The case of a positive thermal emitted into an unstable environment is straightforward in that all properties increase hyperbolically with time. This may occur in very limited circumstances where, for example, there is rapid heating of the Earth's surface in the morning as might occur when cloud cover is non-existent, and the morning sun rapidly heats the surface of the Earth, which has cooled substantially overnight. It might also occur at times when cooler air flows over a warmer surface. Such circumstances are almost certain to be brief, limited perhaps to a few hours of the day. Nevertheless, this theory will cater for those circumstances. Figure 3(a) shows the parameters $r$, $b$ and $w$ as functions of time for $\varGamma = 0.2$ and $\epsilon = 1.2$. Figure 3(b) shows heights of rise as a function of time ($\theta = Gt$) for $\epsilon = 2.2$ and various values of $\varGamma$. As for thermals in a stable environment, smaller thermals rise more rapidly as their entrainment rate is slower than for larger thermals.

Figure 3. Plots showing the momentum $m$, buoyancy $f$, radius $r$, vertical velocity $w$ and height of rise $z$ for selected values of parameters $\varGamma$ and $\epsilon$ for positively buoyant thermals in an unstably stratified environment.

A more interesting situation occurs when a negatively buoyant thermal is projected into an unstably stratified atmosphere.
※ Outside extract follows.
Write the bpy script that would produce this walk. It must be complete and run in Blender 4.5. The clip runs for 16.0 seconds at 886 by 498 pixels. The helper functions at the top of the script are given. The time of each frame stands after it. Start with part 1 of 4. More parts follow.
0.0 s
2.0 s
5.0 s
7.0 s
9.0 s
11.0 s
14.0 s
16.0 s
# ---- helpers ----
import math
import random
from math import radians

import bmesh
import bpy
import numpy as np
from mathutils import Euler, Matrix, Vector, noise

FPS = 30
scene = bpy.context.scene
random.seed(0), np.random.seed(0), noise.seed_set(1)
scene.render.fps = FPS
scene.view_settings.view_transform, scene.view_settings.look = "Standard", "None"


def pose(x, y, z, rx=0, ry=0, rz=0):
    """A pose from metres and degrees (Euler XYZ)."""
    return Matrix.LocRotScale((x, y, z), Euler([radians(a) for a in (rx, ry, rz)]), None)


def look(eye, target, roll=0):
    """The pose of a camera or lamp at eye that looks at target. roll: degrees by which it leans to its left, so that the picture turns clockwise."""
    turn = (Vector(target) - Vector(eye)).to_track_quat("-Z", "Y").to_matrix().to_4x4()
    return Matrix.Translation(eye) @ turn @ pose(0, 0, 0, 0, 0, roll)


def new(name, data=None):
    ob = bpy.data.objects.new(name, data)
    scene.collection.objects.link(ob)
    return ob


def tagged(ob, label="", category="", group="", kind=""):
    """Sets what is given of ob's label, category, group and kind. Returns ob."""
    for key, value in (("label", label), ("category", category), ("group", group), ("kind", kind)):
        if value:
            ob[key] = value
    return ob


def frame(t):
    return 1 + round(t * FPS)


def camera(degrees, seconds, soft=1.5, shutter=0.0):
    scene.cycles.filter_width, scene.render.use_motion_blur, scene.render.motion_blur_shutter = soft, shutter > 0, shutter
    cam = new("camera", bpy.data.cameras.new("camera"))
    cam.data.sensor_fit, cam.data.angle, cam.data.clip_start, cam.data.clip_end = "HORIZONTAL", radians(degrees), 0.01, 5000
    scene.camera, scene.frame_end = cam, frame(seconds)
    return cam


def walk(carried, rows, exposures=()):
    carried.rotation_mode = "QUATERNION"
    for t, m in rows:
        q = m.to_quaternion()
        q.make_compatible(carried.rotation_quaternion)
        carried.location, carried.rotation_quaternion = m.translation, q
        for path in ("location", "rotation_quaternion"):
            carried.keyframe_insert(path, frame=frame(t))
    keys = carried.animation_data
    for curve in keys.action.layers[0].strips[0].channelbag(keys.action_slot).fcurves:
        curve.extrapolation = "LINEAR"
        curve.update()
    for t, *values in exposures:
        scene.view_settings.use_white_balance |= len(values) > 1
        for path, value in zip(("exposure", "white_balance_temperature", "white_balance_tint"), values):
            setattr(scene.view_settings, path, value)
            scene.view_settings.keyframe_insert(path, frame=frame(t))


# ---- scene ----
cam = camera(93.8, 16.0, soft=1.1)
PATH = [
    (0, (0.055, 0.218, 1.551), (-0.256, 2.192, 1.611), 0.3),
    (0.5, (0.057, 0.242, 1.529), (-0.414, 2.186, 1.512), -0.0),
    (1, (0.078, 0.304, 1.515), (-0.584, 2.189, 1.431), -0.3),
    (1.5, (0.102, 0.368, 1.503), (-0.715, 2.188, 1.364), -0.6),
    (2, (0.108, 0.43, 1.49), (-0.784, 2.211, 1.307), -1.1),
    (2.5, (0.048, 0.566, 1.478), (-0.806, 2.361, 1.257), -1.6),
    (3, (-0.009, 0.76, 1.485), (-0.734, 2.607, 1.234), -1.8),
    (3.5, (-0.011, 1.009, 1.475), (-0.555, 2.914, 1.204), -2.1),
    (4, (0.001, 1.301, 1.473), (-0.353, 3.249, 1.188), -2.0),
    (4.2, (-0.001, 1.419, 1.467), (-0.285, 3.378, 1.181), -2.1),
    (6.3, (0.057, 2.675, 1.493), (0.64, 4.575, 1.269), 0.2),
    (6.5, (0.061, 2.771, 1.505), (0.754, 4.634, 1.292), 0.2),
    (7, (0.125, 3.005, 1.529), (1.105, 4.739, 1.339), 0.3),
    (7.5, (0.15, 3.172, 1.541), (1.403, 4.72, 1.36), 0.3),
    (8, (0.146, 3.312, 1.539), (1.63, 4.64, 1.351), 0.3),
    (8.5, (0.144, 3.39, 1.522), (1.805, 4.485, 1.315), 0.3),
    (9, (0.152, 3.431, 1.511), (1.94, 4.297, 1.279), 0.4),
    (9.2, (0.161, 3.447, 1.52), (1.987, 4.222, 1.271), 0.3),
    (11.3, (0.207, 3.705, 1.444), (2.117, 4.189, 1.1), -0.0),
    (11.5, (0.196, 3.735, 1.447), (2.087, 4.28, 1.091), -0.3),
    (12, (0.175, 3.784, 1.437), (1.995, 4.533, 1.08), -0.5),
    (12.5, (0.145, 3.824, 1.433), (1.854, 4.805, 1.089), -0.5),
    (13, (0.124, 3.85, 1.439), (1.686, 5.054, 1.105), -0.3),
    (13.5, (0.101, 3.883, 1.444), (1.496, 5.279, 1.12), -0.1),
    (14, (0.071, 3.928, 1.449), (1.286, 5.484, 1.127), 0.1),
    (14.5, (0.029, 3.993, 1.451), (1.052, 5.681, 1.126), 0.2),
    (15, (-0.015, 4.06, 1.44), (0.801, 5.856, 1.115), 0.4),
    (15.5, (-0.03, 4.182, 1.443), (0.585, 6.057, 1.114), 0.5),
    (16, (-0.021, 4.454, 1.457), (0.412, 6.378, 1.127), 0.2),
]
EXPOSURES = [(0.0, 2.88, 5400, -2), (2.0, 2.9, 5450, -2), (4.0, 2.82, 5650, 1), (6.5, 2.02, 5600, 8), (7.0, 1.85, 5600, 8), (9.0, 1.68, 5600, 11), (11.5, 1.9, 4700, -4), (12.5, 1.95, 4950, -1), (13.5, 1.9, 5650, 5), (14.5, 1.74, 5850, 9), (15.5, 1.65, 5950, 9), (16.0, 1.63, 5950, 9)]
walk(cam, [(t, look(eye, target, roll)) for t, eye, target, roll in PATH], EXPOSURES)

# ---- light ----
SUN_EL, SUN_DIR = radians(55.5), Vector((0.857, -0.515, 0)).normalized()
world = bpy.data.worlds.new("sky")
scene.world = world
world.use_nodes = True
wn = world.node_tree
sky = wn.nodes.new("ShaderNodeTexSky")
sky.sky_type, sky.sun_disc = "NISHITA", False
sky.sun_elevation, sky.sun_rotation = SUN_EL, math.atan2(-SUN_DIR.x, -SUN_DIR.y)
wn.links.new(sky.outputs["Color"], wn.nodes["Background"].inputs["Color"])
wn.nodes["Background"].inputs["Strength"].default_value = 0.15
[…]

There are two possibilities, both of which are catered for by the theory. One case occurs when the source momentum is large enough to continue the thermal rise up to the point where entrainment of lighter fluid changes the sign of the thermal buoyancy from negative to positive (with respect to the local environment at that height). In this case, the thermal's vertical velocity slows at first, then ultimately accelerates upwards once more under its newly found positive buoyancy. The second case arises when the initial source momentum is weak, and entrainment of less dense environmental fluid is insufficient to change the sign of the thermal buoyancy before it ceases to rise.
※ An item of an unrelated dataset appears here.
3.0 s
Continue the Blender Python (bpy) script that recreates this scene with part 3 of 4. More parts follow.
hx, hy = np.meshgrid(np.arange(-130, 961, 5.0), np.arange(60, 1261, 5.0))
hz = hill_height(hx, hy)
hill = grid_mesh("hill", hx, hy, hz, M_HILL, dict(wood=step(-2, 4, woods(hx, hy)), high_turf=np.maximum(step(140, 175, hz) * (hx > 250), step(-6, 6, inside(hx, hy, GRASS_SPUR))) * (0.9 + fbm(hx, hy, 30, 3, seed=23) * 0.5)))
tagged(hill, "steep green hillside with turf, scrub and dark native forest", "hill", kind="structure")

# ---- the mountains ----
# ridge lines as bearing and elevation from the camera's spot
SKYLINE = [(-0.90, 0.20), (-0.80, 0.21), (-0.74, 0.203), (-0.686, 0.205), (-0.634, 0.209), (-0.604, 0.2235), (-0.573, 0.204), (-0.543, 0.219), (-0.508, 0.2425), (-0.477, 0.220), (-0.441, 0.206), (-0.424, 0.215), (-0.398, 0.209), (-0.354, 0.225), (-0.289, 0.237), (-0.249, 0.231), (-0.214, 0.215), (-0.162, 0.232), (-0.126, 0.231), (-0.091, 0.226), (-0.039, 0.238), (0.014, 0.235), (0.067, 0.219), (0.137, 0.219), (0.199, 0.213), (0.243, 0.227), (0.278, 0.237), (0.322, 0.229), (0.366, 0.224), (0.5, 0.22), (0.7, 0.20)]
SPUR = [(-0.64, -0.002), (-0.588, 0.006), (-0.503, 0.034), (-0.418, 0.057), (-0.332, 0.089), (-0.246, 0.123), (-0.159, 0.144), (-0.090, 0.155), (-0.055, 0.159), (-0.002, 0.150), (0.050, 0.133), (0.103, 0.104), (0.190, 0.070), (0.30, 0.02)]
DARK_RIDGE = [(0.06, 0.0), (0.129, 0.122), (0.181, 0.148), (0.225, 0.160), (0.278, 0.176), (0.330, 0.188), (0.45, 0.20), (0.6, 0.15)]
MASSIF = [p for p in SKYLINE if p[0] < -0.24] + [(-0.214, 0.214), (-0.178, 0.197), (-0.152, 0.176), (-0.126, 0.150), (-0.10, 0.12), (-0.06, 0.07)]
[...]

Figure 4(a) shows the dimensionless parameters as a function of angle $\theta$, which is dimensionless time. Note that the phase origin for these calculations is always zero. The dimensionless parameters are plotted against $\theta$ for specific values of $\varGamma = 0.2$, and $\epsilon = 1.2$. This reflects a negatively buoyant source of relatively small radius emitting into an unstable environment. Both height and radius grow rapidly at first, then the growth is slowed down as entrainment dilutes the thermal. The momentum drops initially as the negative buoyancy impacts the flow, and the buoyancy increases from $f = -1$ as more positively buoyant fluid is entrained. At about $\theta \approx 1.2$, the buoyancy changes sign and becomes positive, and the momentum starts to increase again from its minimum value. It takes a little longer for the vertical velocity to begin increasing again because $m = b^3w$, and the radius is growing at the time when $m = 0$. Ultimately, the unstable environment controls the growth, and both momentum and buoyancy increase at a more rapid rate as time progresses.
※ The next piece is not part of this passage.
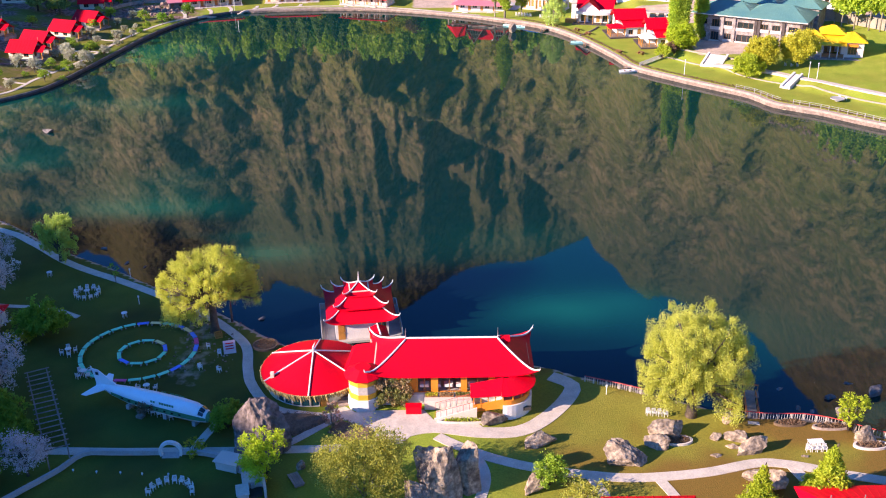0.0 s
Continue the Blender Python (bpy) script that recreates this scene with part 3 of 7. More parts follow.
def gable_roof(s, x0, x1, y0, y1, z, rise, axis="x", t=0.1):
    """Two slopes over a rectangle; the ridge runs along axis."""
    if axis == "x":
        ym = (y0 + y1) / 2
        sheet_slab(s, (x0, y0, z), (x1, y0, z), (x1, ym, z + rise), (x0, ym, z + rise), t)
        sheet_slab(s, (x1, y1, z), (x0, y1, z), (x0, ym, z + rise), (x1, ym, z + rise), t)
    else:
        xm = (x0 + x1) / 2
        sheet_slab(s, (x0, y1, z), (x0, y0, z), (xm, y0, z + rise), (xm, y1, z + rise), t)
        sheet_slab(s, (x1, y0, z), (x1, y1, z), (xm, y1, z + rise), (xm, y0, z + rise), t)
    return s


def hip_roof(s, x0, x1, y0, y1, z, rise, run=None, t=0.1):
    run = run or (y1 - y0) / 2
    ym, a, b = (y0 + y1) / 2, x0 + run, x1 - run
    sheet_slab(s, (x0, y0, z), (x1, y0, z), (b, ym, z + rise), (a, ym, z + rise), t)
    sheet_slab(s, (x1, y1, z), (x0, y1, z), (a, ym, z + rise), (b, ym, z + rise), t)
    sheet_slab(s, (x0, y1, z), (x0, y0, z), (a, ym, z + rise), (a, ym + 0.01, z + rise), t)
    sheet_slab(s, (x1, y0, z), (x1, y1, z), (b, ym, z + rise), (b, ym - 0.01, z + rise), t)
    return s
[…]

Figure 4. Plots showing the momentum $m$, buoyancy $f$, radius $r$, vertical velocity $w$ and height of rise $z$ for selected values of parameters $\varGamma$ and $\epsilon$ for negatively buoyant thermals in a unstably stratified environment.

The criterion that indicates whether a thermal will continue to grow or to reach a maximum height is determined by $m = 0$. This occurs when $\tanh \theta = \epsilon = G W_0/ |B|$. Since $\tanh \theta$ can never exceed 1, a maximum height is never reached if $\epsilon > 1$. Maximum heights are reached only when $\epsilon < 1$, because the source velocity is sufficiently high, and the height is given by evaluating $\theta _m = \tanh ^{-1} \epsilon$, then using that value to calculate $f$ and $z$. For the limiting case $\epsilon = 1$, the thermal reaches a level of neutral buoyancy and neutral momentum asymptotically for large time.

Figure 4(b) shows the dimensionless parameters plotted for values of $\varGamma = 0.2$, and $\epsilon = 0.98$. This reflects a negatively buoyant source of small radius emitting into an unstable environment with insufficient momentum, and in this case the thermal reaches its maximum height with zero momentum and zero vertical velocity. The buoyancy $f$ remains negative at all times.

Figure 4(c) shows heights for rise for $\varGamma = 0.2$ and for various $\epsilon$. Growth is most rapid for larger values of $\epsilon > 1$, reflecting a stronger source momentum, while for $\epsilon = 1$, the maximum height is reached asymptotically for large $\theta$. For $\epsilon < 1$, the maximum height is reached, and beyond that time, calculations are not presented.

Figure 4(d) examines the dependence of the height of rise on $\varGamma$ for the selected value $\epsilon = 2.2$, reflecting a continuing rise at all times. As with thermals in a stable environment, a larger $\varGamma$ ensures a greater relative rate of entrainment and a slower rate of rise.